As late as 1990, the Dixie College Rebels of St. George, Utah used the Confederate battle flag, but the PC police somehow made it to that remote community.
I think before the Blacks were allowed to participate, AND DOMINATE, college and professional football....
I am a relative of two grandfathers who fought for the Union, but I am with you in spirit BigReb555.
The bravery of Americans who fought on both sides is a testament to the character, fortitude, and courage of the American soldier.
“Dixie” is a great tune and I do teach it to my students in elementary school when I do a unit on the music of the American Civil War (or as you Southern fellows like to call it, the Second War of Independence).
So far I have never had anyone complain. I also like to display some of the other different states flags from that time period. I would love to use the Confederate Battle flag but that, unfortunately, would probably land me in hot water. However, the Confederate National Flag I have used because no one knows enough history to know what it is. They only know of the battle flag.
Anyway, I do what I can to keep our heritage alive.
The Confederate Air Force, an organization dedicated to restoring vintage warplanes renamed itself the Commemorative Air Force.

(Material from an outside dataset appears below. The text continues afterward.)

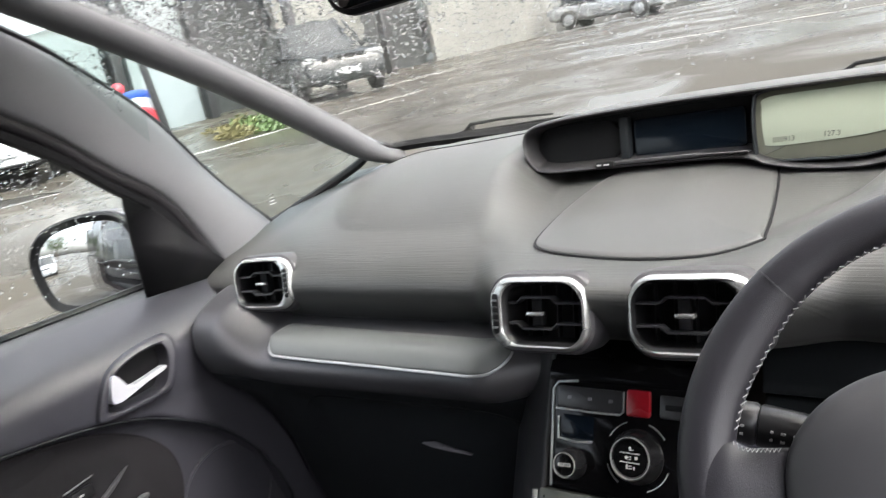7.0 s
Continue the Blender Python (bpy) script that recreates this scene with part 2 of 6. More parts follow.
def thing(name, label, category, m=None, group="", kind=""):
    ob = new(name)
    ob.empty_display_size = 0.05
    if m is not None:
        ob.matrix_world = m
    return tagged(ob, label, category, group, kind)


def spline(pts, n, closed=False):
    """Catmull-Rom through the points, n samples."""
    p = [np.array(q, float) for q in pts]
    k = len(p)
    out = []
    segs = k if closed else k - 1
    for j in range(n):
        u = j * segs / (n if closed else n - 1)
        i = min(int(u), segs - 1)
        f = u - i
        if closed:
            a, b, c, d = p[(i - 1) % k], p[i % k], p[(i + 1) % k], p[(i + 2) % k]
        else:
            b, c = p[i], p[i + 1]
            a = p[i - 1] if i else 2 * b - c
            d = p[i + 2] if i + 2 < k else 2 * c - b
        out.append(0.5 * (2 * b + (c - a) * f + (2 * a - 5 * b + 4 * c - d) * f * f + (3 * b - a - 3 * c + d) * f ** 3))
    return out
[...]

Hate to say it as someone who is involved in such things, but...”Commemorative” is a better term since the organization represents any and all aircraft they can. “Confederate” just never really made sense.
FYI “Dixie” did not always have pro-Confederacy meaning.
The Yankee version sung during the Civil War went like this;
O I wish I was from the land of traitors
Rattlesnakes and alligators
Then away, then away, then away
To the fight.
How about “The Battle Hymn of the Republic.” Now that is an inspirational song.
It’s a Southern thing. You wouldn’t understand. LOL
Mizzou, back in the 60s...
I remember when it was considered cool at Ole Miss for the band to play Dixie while students cheered and waved Confederate flags.
The high school I went to had a football team called The Fighting Rebels. They went to state nearly every year. Even though I was really not “into” school or school spirit the pep rallies were awesome. Great music...Dixie included (and, yes, a rebel flag). Of course, I’ve always been a sucker for a good drum line, lol. The black kids got into the spirit as well.
A couple of years after I graduated, P.C. became so important they were forced to change the name of the team and never went back to state.
That's two years before Andy Goodman, James Chaney, and Michael Schwerner were killed in Philadelphia, Mississippi for registering blacks to vote.
It’s in the trash heap with Deutchland Uber Alles and the National Anthem of the Union of Soviet Socialist Republics.
Still interesting to listen to, for old time sakes. But their time has past.